When Google's upscaling is enough
Small gaps are fine. An image at 260x260 px going to 300x300 px is roughly a 15% increase. Google's auto-upscaling handles that cleanly with minimal quality loss.
When you should upscale before upload
Large jumps are risky. A 150x150 px source image going to 1200x1200 px is an 8x increase. The AI has very little original detail to reconstruct. Output often looks soft, over-sharpened, or waxy. Pre-upscaling lets you review and adjust before anything goes live. You control what the ad actually looks like.
How to Upscale Low-Res Images to HD for Google Ads
Four steps. Takes about three minutes with the right tool.
Step 1: Check your current image resolution
On Mac, select the file and press Cmd+I. On Windows, right-click the file, select Properties, then Details.
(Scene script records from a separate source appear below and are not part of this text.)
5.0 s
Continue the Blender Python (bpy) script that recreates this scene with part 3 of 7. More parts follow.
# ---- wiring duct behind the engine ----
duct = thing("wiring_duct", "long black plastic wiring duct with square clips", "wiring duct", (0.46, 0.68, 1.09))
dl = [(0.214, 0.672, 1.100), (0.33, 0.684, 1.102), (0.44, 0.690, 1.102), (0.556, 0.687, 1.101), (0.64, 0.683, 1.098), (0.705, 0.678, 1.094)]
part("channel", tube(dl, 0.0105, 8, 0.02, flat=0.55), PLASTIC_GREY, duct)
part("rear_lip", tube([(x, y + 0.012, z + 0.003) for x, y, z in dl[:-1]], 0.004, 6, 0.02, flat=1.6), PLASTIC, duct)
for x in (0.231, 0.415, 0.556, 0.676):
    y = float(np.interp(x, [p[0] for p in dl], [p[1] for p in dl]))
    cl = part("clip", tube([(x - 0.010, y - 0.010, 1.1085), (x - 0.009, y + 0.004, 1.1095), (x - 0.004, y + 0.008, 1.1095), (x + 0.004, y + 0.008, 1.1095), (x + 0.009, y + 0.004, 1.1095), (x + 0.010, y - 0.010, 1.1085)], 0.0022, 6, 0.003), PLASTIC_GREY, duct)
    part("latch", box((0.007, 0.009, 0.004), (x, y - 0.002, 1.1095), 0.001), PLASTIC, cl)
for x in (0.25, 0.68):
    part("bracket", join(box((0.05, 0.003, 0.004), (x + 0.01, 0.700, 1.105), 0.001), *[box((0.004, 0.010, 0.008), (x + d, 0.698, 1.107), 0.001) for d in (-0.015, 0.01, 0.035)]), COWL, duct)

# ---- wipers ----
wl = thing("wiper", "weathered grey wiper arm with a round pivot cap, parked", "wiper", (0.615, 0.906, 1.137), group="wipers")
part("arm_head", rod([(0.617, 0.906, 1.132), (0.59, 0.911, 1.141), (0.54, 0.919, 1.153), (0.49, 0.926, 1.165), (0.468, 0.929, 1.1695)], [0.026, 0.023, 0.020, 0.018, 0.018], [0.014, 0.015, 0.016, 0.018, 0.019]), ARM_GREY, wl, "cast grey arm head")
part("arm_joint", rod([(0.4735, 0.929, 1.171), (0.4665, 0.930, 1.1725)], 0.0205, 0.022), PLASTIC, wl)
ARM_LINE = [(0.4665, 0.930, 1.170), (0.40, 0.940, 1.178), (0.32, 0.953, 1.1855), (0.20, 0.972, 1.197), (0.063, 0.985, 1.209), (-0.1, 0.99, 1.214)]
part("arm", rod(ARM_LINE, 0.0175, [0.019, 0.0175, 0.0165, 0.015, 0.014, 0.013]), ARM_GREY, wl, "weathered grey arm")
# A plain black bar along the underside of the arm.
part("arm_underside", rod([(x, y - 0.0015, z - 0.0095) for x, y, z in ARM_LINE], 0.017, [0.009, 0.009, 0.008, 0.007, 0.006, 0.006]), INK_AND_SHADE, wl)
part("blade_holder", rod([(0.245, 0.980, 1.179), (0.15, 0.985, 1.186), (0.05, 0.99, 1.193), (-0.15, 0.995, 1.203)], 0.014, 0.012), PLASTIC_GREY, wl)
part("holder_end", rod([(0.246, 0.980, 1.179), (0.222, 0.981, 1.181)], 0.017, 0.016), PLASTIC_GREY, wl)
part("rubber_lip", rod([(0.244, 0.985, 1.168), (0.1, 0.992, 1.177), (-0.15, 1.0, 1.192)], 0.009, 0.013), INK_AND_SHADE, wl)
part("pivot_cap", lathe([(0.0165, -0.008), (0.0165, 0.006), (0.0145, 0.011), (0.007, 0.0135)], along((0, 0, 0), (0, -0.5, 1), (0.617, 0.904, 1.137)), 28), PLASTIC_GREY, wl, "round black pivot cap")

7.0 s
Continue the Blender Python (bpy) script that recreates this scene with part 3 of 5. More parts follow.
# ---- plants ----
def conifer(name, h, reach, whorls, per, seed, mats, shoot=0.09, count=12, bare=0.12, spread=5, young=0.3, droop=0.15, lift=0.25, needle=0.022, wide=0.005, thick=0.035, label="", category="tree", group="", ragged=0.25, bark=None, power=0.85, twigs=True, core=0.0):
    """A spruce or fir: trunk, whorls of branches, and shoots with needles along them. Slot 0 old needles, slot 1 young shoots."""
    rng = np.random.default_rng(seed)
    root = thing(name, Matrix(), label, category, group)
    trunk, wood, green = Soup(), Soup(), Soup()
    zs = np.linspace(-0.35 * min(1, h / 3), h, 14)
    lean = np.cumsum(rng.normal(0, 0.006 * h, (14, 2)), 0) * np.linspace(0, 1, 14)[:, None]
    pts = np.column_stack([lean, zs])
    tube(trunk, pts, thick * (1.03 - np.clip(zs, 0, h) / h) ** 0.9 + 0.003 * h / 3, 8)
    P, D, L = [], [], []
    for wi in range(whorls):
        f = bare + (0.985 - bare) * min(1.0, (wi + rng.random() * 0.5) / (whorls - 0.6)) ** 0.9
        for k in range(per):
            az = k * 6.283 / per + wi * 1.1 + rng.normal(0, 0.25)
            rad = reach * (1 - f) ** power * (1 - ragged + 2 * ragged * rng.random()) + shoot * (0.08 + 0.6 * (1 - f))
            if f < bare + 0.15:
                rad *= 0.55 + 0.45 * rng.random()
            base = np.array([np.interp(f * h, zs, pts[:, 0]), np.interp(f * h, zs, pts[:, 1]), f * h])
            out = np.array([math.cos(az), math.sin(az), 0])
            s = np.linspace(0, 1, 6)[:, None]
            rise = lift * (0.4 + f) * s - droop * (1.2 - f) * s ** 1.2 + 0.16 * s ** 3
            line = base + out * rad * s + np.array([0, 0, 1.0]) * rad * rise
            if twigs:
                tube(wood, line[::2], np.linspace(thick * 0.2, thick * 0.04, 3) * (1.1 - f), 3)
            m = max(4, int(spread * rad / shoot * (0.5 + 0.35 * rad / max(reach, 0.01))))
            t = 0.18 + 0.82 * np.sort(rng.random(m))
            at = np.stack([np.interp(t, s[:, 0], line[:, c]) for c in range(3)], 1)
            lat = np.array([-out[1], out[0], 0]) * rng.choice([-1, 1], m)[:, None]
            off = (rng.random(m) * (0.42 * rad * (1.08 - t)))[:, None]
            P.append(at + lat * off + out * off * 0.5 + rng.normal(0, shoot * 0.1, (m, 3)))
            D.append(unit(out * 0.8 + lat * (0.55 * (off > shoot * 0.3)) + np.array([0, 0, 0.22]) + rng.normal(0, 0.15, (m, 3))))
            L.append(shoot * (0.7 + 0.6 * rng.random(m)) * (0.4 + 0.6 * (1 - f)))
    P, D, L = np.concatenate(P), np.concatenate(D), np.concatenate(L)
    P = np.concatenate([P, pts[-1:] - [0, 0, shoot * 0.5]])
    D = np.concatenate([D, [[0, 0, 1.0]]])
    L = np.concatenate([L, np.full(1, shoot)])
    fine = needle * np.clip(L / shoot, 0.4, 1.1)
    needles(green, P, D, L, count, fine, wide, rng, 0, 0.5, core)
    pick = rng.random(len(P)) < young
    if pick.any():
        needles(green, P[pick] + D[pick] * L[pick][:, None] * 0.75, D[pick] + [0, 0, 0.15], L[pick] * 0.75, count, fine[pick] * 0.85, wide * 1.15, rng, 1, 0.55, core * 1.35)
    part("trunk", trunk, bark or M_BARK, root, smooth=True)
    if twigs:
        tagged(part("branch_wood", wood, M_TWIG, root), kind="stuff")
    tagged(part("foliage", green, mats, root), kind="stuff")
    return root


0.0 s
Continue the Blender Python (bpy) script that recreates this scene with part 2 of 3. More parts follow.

Note the pixel dimensions. Compare them against the recommended specs above.
Step 2: Upscale using AI (Coinis Revise vs. other tools)
Coinis Revise includes AI Upscale built into the ad editing workflow. Upload your image, hit AI Upscale, and premium AI models reconstruct fine detail and sharpen edges. Download in seconds.
Other options exist. Photoshop's Super Resolution, standalone upscaler apps, free browser tools. Most require extra steps to import, export, and recheck specs afterward. Coinis Revise keeps it in one workflow.
Note: Coinis currently publishes ads directly to Meta (Facebook and Instagram). For Google Ads, download your upscaled image from Coinis and upload it to Google Ads Manager directly. Google Ads direct publishing is on the Coinis roadmap.
Step 3: Verify your upscaled image meets specs
Confirm pixel dimensions hit 1200x1200 px or 1200x628 px. Check file format (JPG or PNG) and file size (under 5MB). Open the file at 100% zoom and look for soft edges or pixelation. If it looks clean at full size, it is ready.
Step 4: Upload to Google Ads
In Google Ads Manager, navigate to your campaign assets and select Image. Upload your file. Google confirms specs on upload and flags anything that does not pass. If it clears, you are ready to launch.
Final Specs Checklist Before Upload
Run this before every upload:
- Square: 1200x1200 px (minimum 300x300 px)
- Landscape: 1200x628 px (minimum 600x314 px)
- Format: JPG or PNG only
- Max file size: 5MB
- DPI: 72 minimum, higher for Retina screens
- Visual quality: sharp edges, no pixelation, no compression artifacts
Thirty seconds. Every time. It catches problems before they affect your campaign.
---
Or skip the steps.
Coinis Revise edits any ad image with AI. Move text. Change text. Swap colors. Erase objects. Translate to any language. One click each.
No design skills. No Photoshop. One click.
15 AI tokens a month. No credit card.
Frequently Asked Questions
What is the minimum image size for Google Ads?
Per Google's Ads Help Center, square images need at least 300x300 px and landscape images need at least 600x314 px. Google recommends 1200x1200 px (square) and 1200x628 px (landscape) for best results across all placements.
Will Google Ads upscale my low-res image automatically?
Yes. Google uses built-in AI to upscale images that fall below minimum size requirements. This works well for small gaps. For large resolution jumps, pre-upscaling before upload gives you better control over sharpness and quality.
What file formats does Google Ads accept for images?
Google Ads accepts JPG and PNG only. Maximum file size is 5MB per image. Other formats like WebP or GIF are not accepted for standard image assets.